Yeah, definitely. What themes are embedded throughout the track?

 

I was trying to make it a fun track. Something that somebody could dance to and I wanted it to have a more futuristic sound and the song was all produced and mixed by me. Then it was mixed by Nick Cavalieri, who is one of my best friends that I make music with. I also added on production with Joe Spinelli. Those are two people that I credit a lot with my sound but everything is self-produced and self-written by myself. Once I get to a certain point, I send it out to Nick to just put the icing on the cake, and then I have Joe put some sprinkles on it. I feel like in that record I was just trying to get a more serious, but fun aesthetic all while giving off a vibe that I'm here to stay.

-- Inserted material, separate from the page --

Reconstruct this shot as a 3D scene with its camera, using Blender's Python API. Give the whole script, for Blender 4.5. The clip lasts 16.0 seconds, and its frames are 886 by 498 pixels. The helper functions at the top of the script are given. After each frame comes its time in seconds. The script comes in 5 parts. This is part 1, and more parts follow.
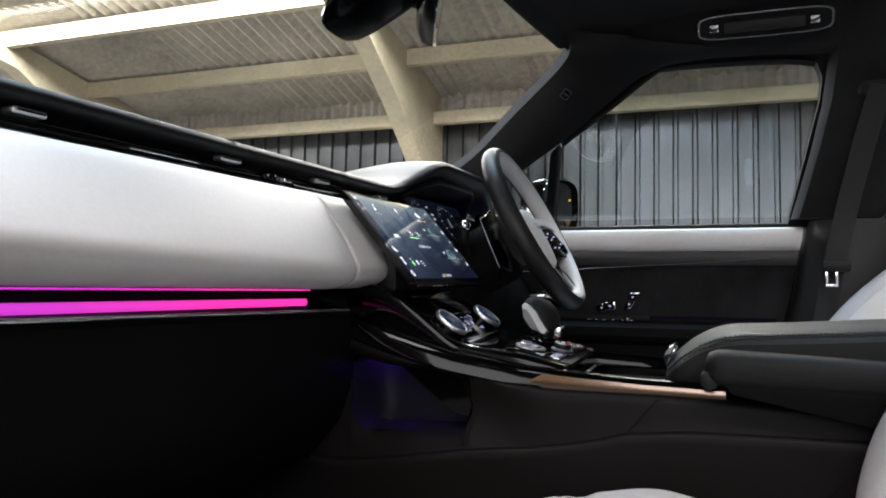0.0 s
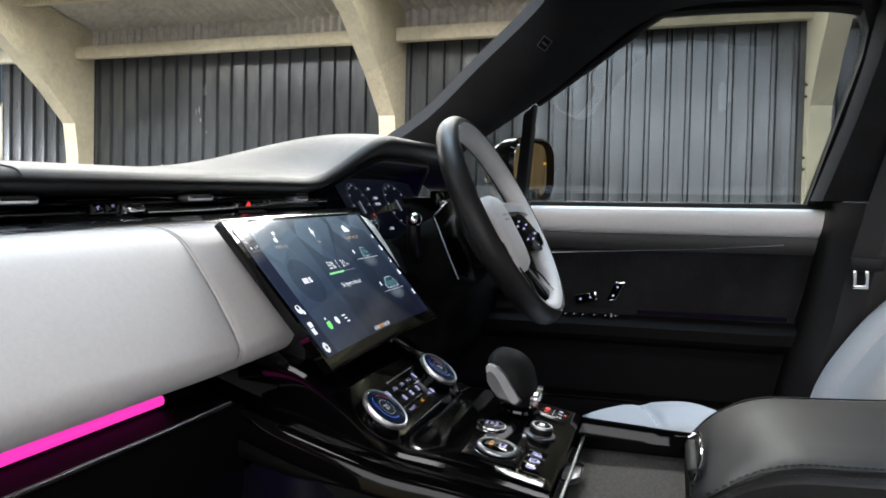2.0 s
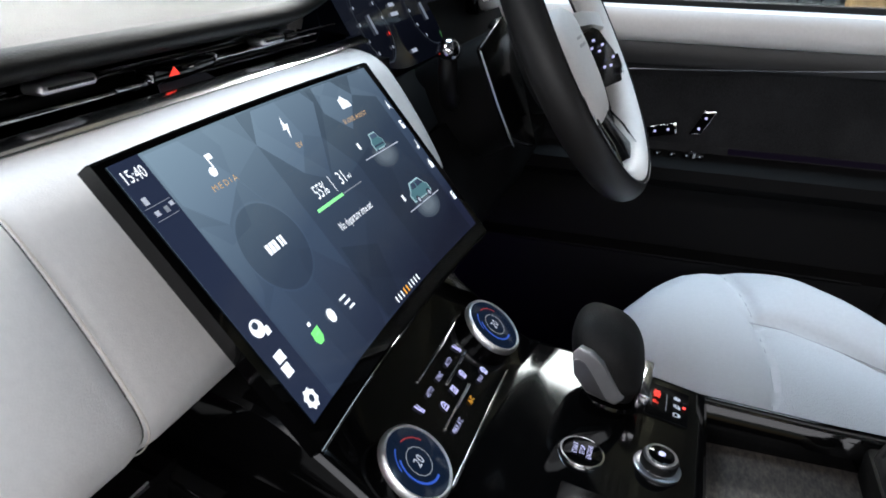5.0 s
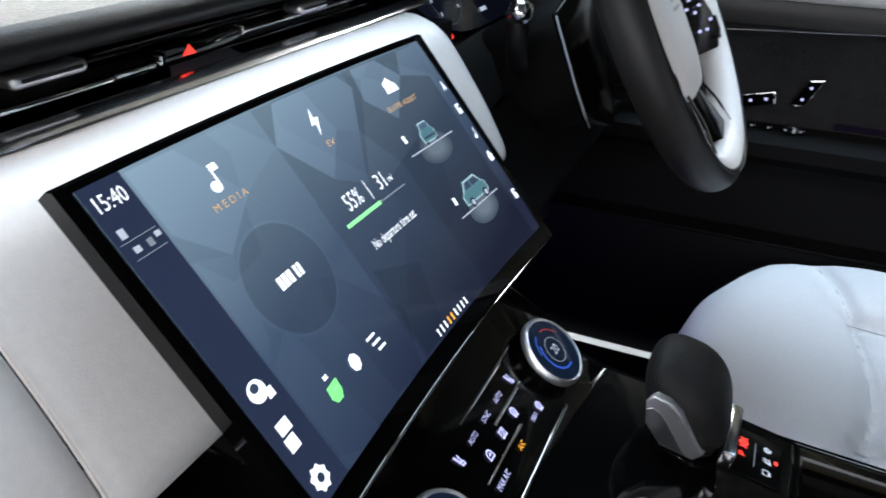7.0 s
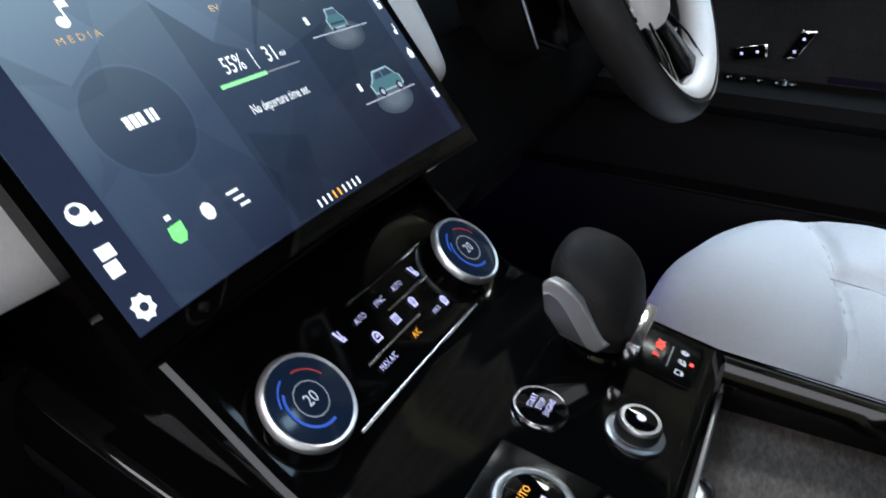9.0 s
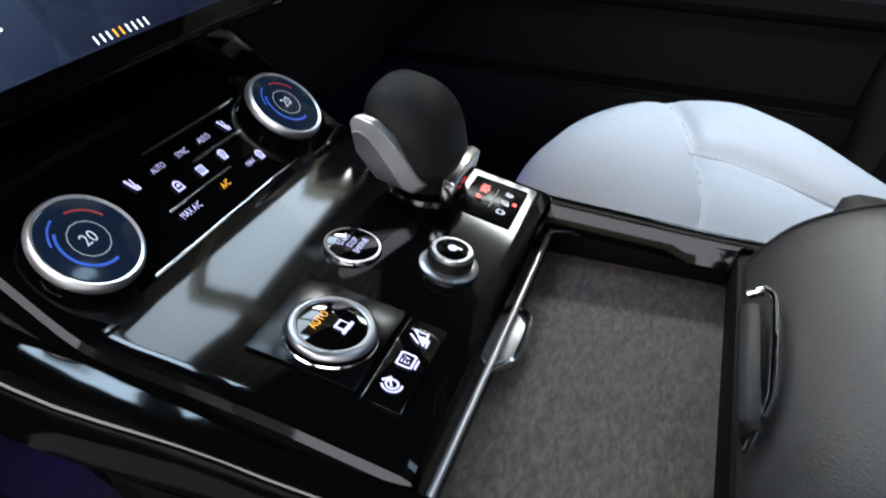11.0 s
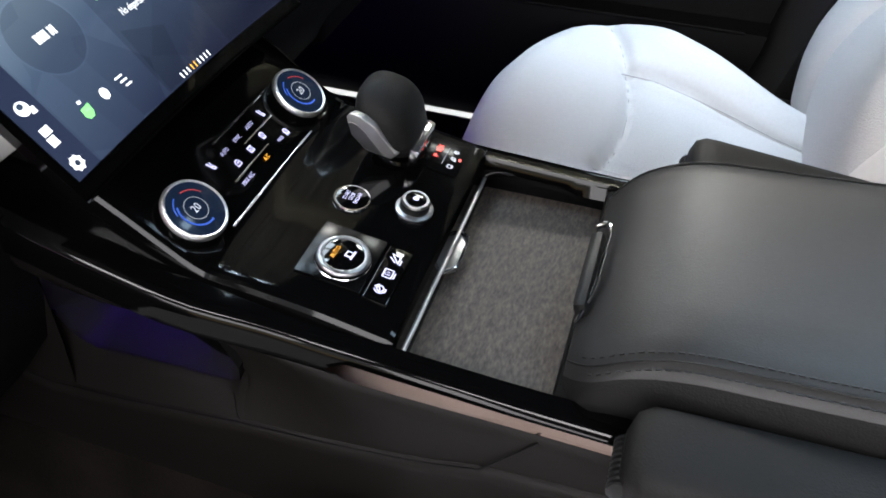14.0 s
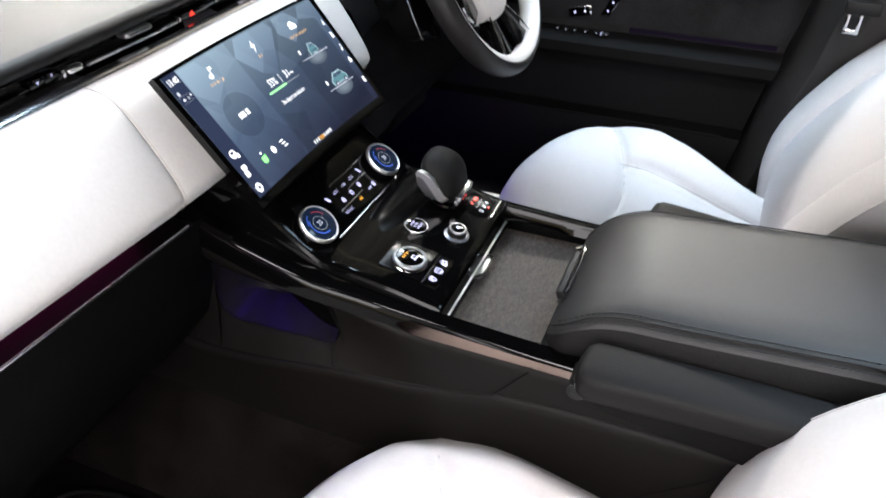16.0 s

What outside elements helped you shape the entire production of the song? In other words, what was the process behind creating the beats and lyrics?

 

I pretty much had the whole record done already and the song came pretty fast. I might have recorded a record in about 15 to 20 minutes. I was just waiting for God to give me the words and inspiration to do it. Once I felt it in my gut to sit down and record it, I sat down and recorded it and I was able to get it out fast, which was a blessing. Once I had the record at a certain point I added more effects and accents to it before sending it off to Nick to mix it.

 

So Nick usually just brings my mixing to a whole other professional level and he’s a very known engineer in New York right now. He's worked with P and B rock, Mac Miller and he's big in the Brooklyn drill scene right now. From him, I was introduced to Joe Spinelli who is a great producer and he’s trained in classical and jazz music and he’s a drummer as well. So anything that I might not be hearing, Joe might be able to add something that I haven’t heard before, but usually, I come to Joe with an idea and he’s able to expand on that, and take it to another height that I probably wouldn't have. So Joe can just add little touches into stuff.

 

Yeah, that's awesome and I love the collaborative effort between all of you.

 

Yeah, even when the record's already done, I always have them evaluate it and I always take it to them and see what they could do to it. Even though I know it's done on my part, I always see if we could take it up a notch. But yeah, It's just what I was feeling at that time, you know, and I just feel like the authenticity in the record can express myself as naturally as I can.

 

I guess my last question to you would be, what do you have planned for the rest of 2021? What can you tell us about your future projects?

 

I have a lot of songs that I've been working on. We’re still working with this one track that explains the transition from producer to artist. All I want is for people to respect me, know me more as an artist than the producer. So for the future, we're probably gonna put out a couple of more singles depending on how we feel, but we have an EP leading up that should be coming out sometime in November and then an album dropping towards the end of the year. We want to keep the momentum going with new singles and projects. I think it's gonna be something special and right now I’m more on acting out at the moment and just letting it happen naturally.

 

My upcoming EP tells my story and the lyrics. A lot of the records are to my beats and It highlights the rollercoaster of my life experience. My thoughts and my transition from producer to artist and some of the things that I've been dealing with throughout the industry and dealing with personal life and industry life. I think what people could expect on the EP is that not every song sounds the same. So, you know, there's, there's a song on there that each person could vibe and connect with. I’m just letting people understand that I'm not a rapper, I'm a recording artist and I don’t want to be placed in a box. I'm not trying to be anything more or less than what I am and who I am. I think my music means a lot to me because it's really about how I felt at that moment. I think I've accomplished what I set out to do. You know, if somebody else can feel something, when they listen to my music, I think that solidifies me doing my job and I'm not trying to be anybody that I'm not.